*Stated task:* Copy each line of the data below with the word "scene".

*Raw data:*
※

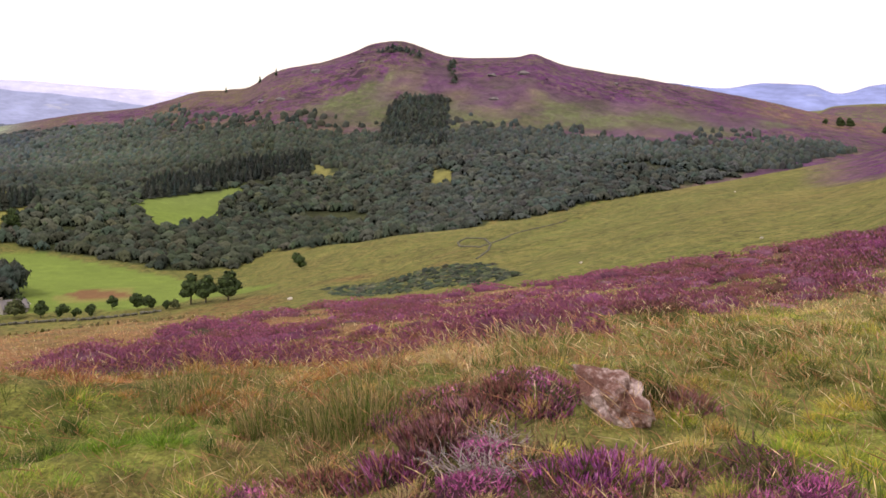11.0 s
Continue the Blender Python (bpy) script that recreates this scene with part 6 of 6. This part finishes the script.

※

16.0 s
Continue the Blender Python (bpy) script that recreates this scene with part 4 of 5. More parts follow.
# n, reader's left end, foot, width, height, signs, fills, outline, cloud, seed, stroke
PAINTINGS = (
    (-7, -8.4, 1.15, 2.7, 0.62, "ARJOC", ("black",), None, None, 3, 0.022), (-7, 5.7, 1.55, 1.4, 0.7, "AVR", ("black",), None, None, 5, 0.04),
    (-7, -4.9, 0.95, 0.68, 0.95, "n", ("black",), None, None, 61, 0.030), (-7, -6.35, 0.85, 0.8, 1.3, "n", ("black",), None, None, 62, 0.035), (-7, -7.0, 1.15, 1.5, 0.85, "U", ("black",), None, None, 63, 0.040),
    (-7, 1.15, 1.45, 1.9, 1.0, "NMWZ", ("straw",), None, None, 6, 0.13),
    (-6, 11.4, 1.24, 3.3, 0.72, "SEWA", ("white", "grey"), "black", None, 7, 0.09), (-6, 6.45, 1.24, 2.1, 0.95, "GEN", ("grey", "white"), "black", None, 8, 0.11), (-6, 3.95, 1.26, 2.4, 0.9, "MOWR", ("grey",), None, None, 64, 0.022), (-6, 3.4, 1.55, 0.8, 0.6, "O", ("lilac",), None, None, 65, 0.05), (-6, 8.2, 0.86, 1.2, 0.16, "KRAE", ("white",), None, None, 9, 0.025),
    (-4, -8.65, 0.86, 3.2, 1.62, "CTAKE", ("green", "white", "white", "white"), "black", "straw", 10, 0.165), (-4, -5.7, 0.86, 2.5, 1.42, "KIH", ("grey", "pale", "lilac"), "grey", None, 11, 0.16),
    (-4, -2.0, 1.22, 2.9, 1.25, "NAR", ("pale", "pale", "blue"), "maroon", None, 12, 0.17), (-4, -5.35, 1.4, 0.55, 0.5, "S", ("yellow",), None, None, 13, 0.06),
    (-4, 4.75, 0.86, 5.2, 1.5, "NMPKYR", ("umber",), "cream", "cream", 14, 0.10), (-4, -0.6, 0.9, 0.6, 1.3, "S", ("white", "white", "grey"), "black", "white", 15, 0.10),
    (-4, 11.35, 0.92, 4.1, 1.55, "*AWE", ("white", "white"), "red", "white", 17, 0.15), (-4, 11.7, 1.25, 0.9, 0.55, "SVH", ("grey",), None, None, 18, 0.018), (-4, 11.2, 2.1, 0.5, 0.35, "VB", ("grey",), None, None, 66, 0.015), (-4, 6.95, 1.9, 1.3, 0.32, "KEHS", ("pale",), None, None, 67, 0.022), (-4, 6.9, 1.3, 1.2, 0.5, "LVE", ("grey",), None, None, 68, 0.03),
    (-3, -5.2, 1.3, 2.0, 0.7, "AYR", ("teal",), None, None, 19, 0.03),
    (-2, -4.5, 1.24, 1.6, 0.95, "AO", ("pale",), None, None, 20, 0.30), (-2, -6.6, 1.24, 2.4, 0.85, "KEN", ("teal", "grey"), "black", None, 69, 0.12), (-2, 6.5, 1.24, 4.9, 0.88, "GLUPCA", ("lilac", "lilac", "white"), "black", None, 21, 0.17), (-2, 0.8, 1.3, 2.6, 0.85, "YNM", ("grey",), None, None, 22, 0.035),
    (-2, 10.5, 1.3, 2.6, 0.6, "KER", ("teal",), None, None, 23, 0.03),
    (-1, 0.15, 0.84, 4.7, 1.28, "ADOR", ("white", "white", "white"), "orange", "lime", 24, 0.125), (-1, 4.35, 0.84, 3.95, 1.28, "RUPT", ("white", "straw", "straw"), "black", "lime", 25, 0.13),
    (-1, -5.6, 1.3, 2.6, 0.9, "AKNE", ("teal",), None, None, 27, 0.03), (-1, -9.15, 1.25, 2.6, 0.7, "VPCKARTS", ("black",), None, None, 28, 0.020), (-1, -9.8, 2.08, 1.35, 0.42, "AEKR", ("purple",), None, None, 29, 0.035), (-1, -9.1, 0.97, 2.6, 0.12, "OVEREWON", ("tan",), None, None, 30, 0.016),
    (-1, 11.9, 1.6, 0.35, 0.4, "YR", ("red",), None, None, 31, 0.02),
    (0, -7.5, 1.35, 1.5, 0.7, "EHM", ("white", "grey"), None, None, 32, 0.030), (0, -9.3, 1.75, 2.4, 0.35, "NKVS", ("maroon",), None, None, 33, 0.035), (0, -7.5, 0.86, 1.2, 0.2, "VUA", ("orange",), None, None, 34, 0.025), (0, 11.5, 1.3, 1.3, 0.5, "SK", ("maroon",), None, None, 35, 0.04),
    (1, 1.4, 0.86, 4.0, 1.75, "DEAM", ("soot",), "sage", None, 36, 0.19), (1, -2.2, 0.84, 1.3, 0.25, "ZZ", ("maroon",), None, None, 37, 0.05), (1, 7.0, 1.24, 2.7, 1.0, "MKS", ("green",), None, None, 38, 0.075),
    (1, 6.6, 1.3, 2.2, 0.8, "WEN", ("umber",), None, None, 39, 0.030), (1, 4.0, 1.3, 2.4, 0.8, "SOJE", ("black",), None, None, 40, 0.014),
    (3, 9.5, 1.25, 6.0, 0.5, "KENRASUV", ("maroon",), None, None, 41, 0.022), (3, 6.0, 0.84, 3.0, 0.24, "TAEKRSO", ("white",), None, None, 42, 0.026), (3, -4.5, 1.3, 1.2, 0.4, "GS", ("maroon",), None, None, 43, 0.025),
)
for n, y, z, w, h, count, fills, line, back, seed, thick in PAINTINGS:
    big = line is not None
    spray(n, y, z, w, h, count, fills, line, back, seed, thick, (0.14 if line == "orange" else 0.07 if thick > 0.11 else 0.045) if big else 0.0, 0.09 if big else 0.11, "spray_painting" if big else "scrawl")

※

*Solution below:*
Continue the Blender Python (bpy) script that recreates this scene with part 6 of 6. This part finishes the script.
Continue the Blender Python (bpy) script that recreates this scene with part 4 of 5. More parts follow.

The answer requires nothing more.